High-speed Ethernet bargains help meet data center needs | Virtual Reality – Info News
High-speed Ethernet is quickly becoming the networking norm as customer data–center servers grow to handle a ton of traffic from new, smarter applications, IoT devices, video and more.
According to IDC in the first quarter of 2018 overall 100Gb Ethernet revenue increased 83.8% year-over-year to $742.5 million and port shipments grew 117.7% year-over-year in the first quarter of this year. Researchers at Dell’Oro Group said they expect to see somewhere near 12 million 100G Ethernet ports ship this year compared to about 1 million 100G Ethernet ports shipped in 2016.
The need for increased data-center speeds is being driven by many things – the tremendous growth of hyperscale networks from players like Google, Amazon and Facebook, but also by the price/performance of 100G products, said Sameh Boujelbene, senior director at Dell’Oro Group.
A recent study from PwC went a bit further in explaining how and why the network might need more speed. “Workloads are becoming less monolithic as companies branch away from the traditional enterprise data center. They are becoming more distributed, more mobile, and more like the workloads typically associated with hyperscale environments,” PwC wrote. “…Almost all major workloads shifting from on-premises to public cloud in the next 1-3 years. Applications will be more tied to the network, and the network will become more critical given the distribution/dynamism of the workloads.”

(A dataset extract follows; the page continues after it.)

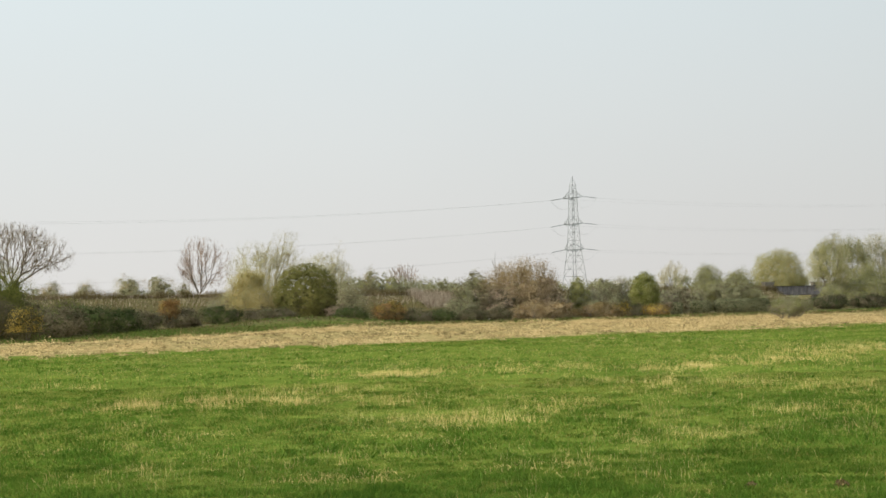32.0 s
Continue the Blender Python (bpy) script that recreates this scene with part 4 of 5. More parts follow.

The requirement for more high-speed ports and more data being driven from the dense edges of the network is driving the upgrade of the backbone, said Roland Acra, senior vice president and general manager of Cisco’s Data Center Business Group.
“It’s driven largely by the evolution of the NIC – the network interface cards on the servers. Quite a few of the servers were largely 1G to 10G attached. Now, we’re beginning to see the pretty significant change on the servers that are attached to the top‑of‑rack switch and going up from 10G to 25 or 50, which is now making the uplinks from the top‑of‑rack, wanting to be higher density, 100G,” Acra stated.
Cisco also wrote on its blogsite: While demand drives the need, it is the compelling economics of 25GE and a core layer with 100GE that will drive deployment.
Moving from 10G to 25G to 100G Ethernet
“Optics prices have dramatically dropped, with 25G at essentially the same price as 10G and 100G at the price of 40G. Using four lanes of 25GE, 100GE backbone platforms require lesser cabling and reduced space requirements and cost savings. Backward compatibility provides additional options to ease the transition while extending the value of your current assets,” Cisco said.
There are other forces at play, as well.
“Cloud and software-defined architectures are shaking up the Ethernet switch and router markets,” wrote Petr Jirovsky, research manager, for IDC’s Worldwide Networking Trackers. “Continued price erosion and increasing divergence between buying preferences of cloud and communications service providers and enterprises creates a challenging environment for vendors, but also opportunity for end users.”
Cisco, Juniper, Arista, HPE, and Huawei target data center
Cisco, Juniper, Arista, HPE, and Huawei are just a few of the vendors that have been aggressively pursuing the opportunities in higher speed as well as traditional speed Ethernet markets. Juniper most recently rolled out its EX4650 high-density 25/100 Gbps switch which supports 48 100G Ethernet ports, or 48 ports at 25G and eight 100G uplinks.